**What you are asked to do**
Output each line exactly as it appears, skipping any embedded picture.

**Data excerpt**
^^^^^^^^^^^^^^^^
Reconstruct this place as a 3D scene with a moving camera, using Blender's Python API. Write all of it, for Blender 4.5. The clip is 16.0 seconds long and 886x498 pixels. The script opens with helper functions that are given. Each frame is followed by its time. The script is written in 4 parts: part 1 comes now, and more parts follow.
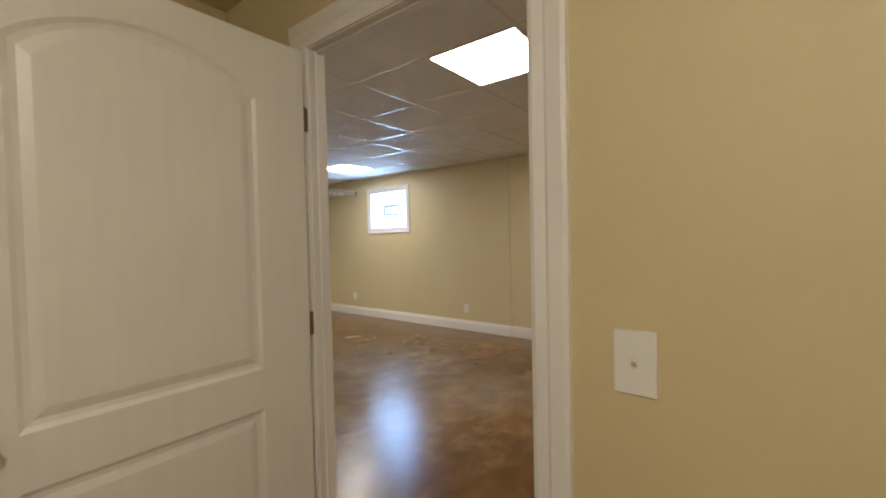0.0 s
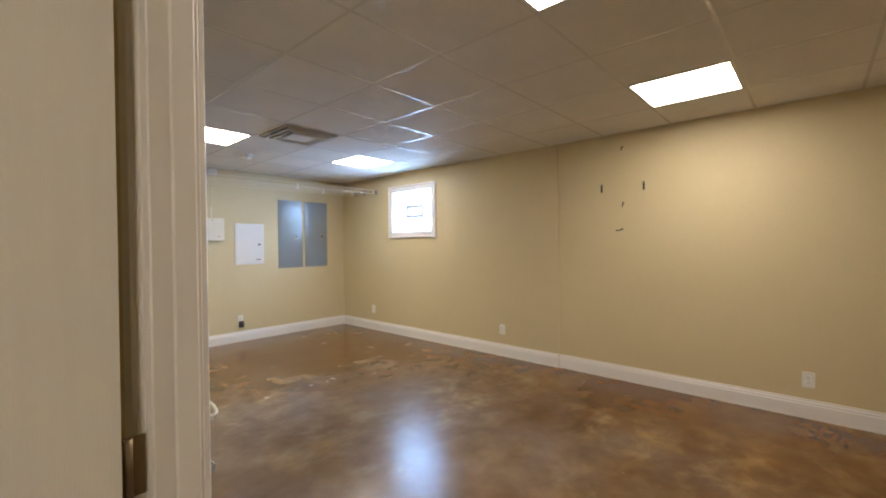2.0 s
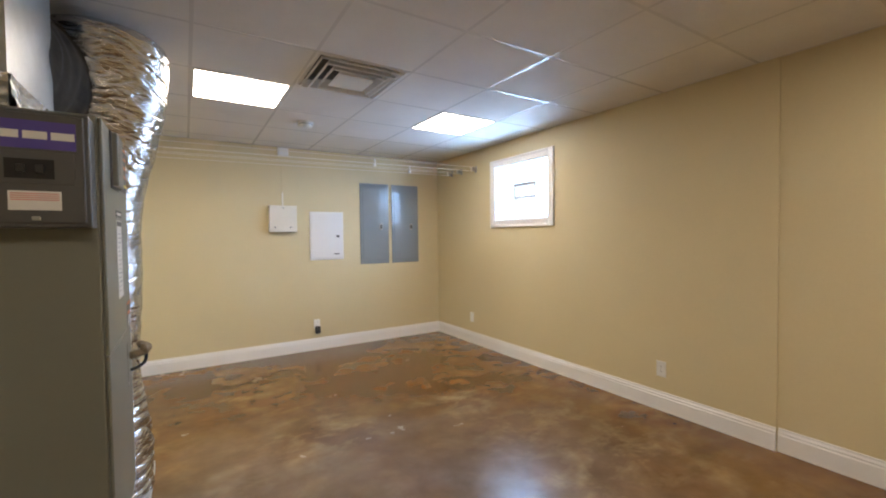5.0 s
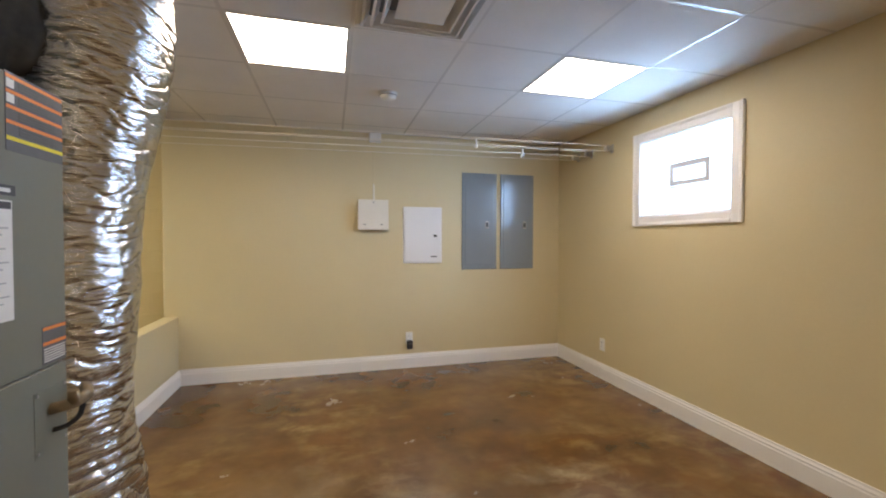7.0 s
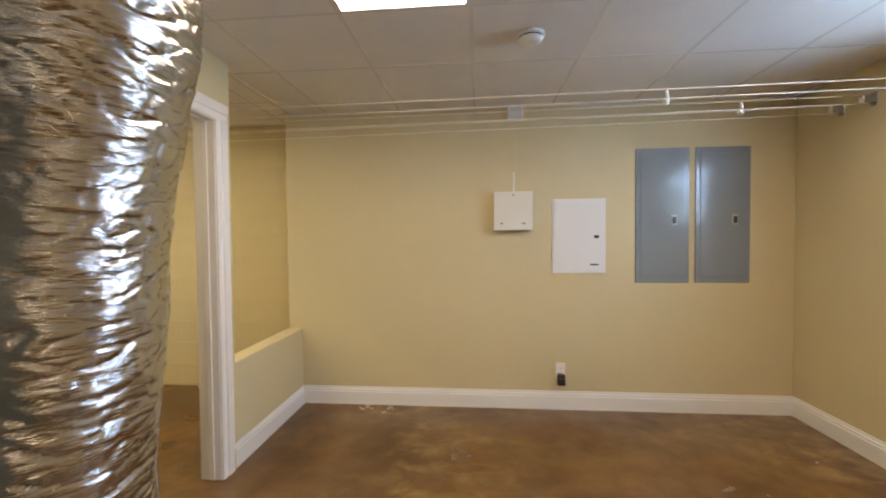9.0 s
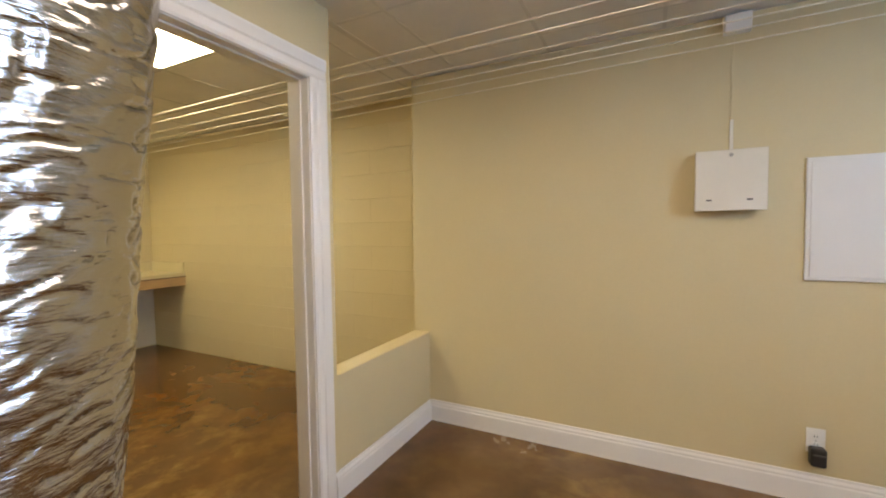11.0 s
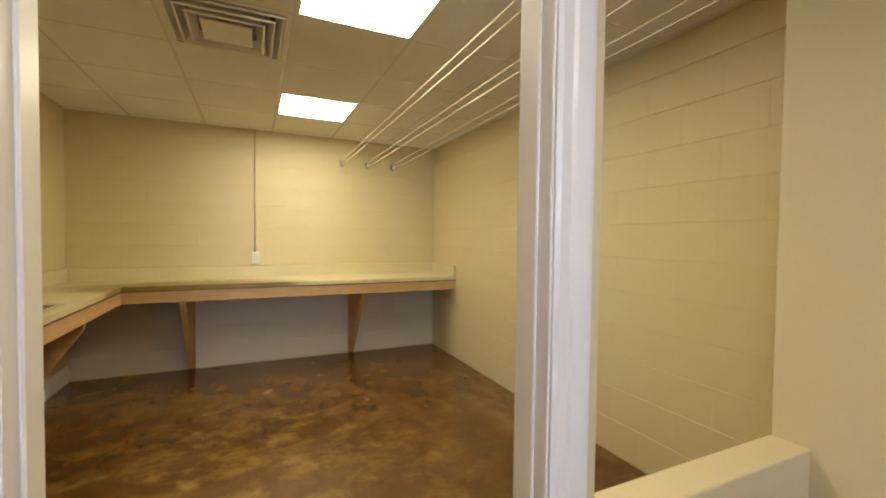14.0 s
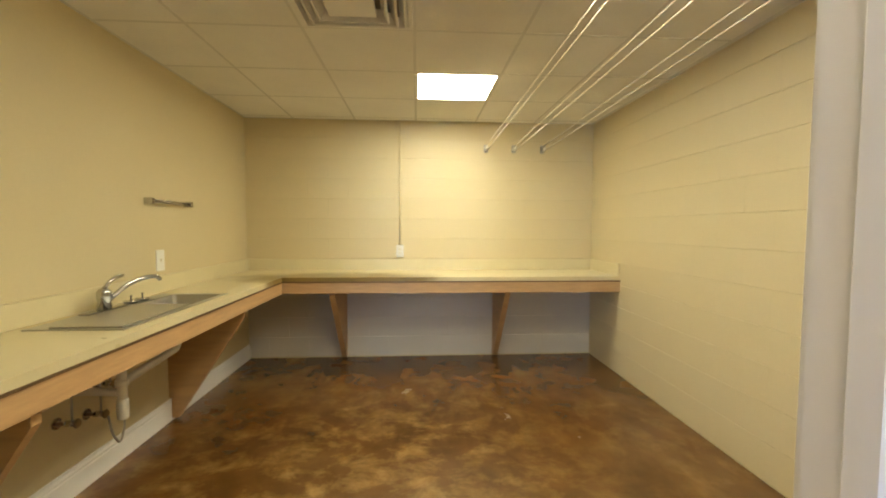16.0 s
^^^^^^^^^^^^^^^^
**Exercise answer**
Reconstruct this place as a 3D scene with a moving camera, using Blender's Python API. Write all of it, for Blender 4.5. The clip is 16.0 seconds long and 886x498 pixels. The script opens with helper functions that are given. Each frame is followed by its time. The script is written in 4 parts: part 1 comes now, and more parts follow.
0.0 s
2.0 s
5.0 s
7.0 s
9.0 s
11.0 s
14.0 s
16.0 s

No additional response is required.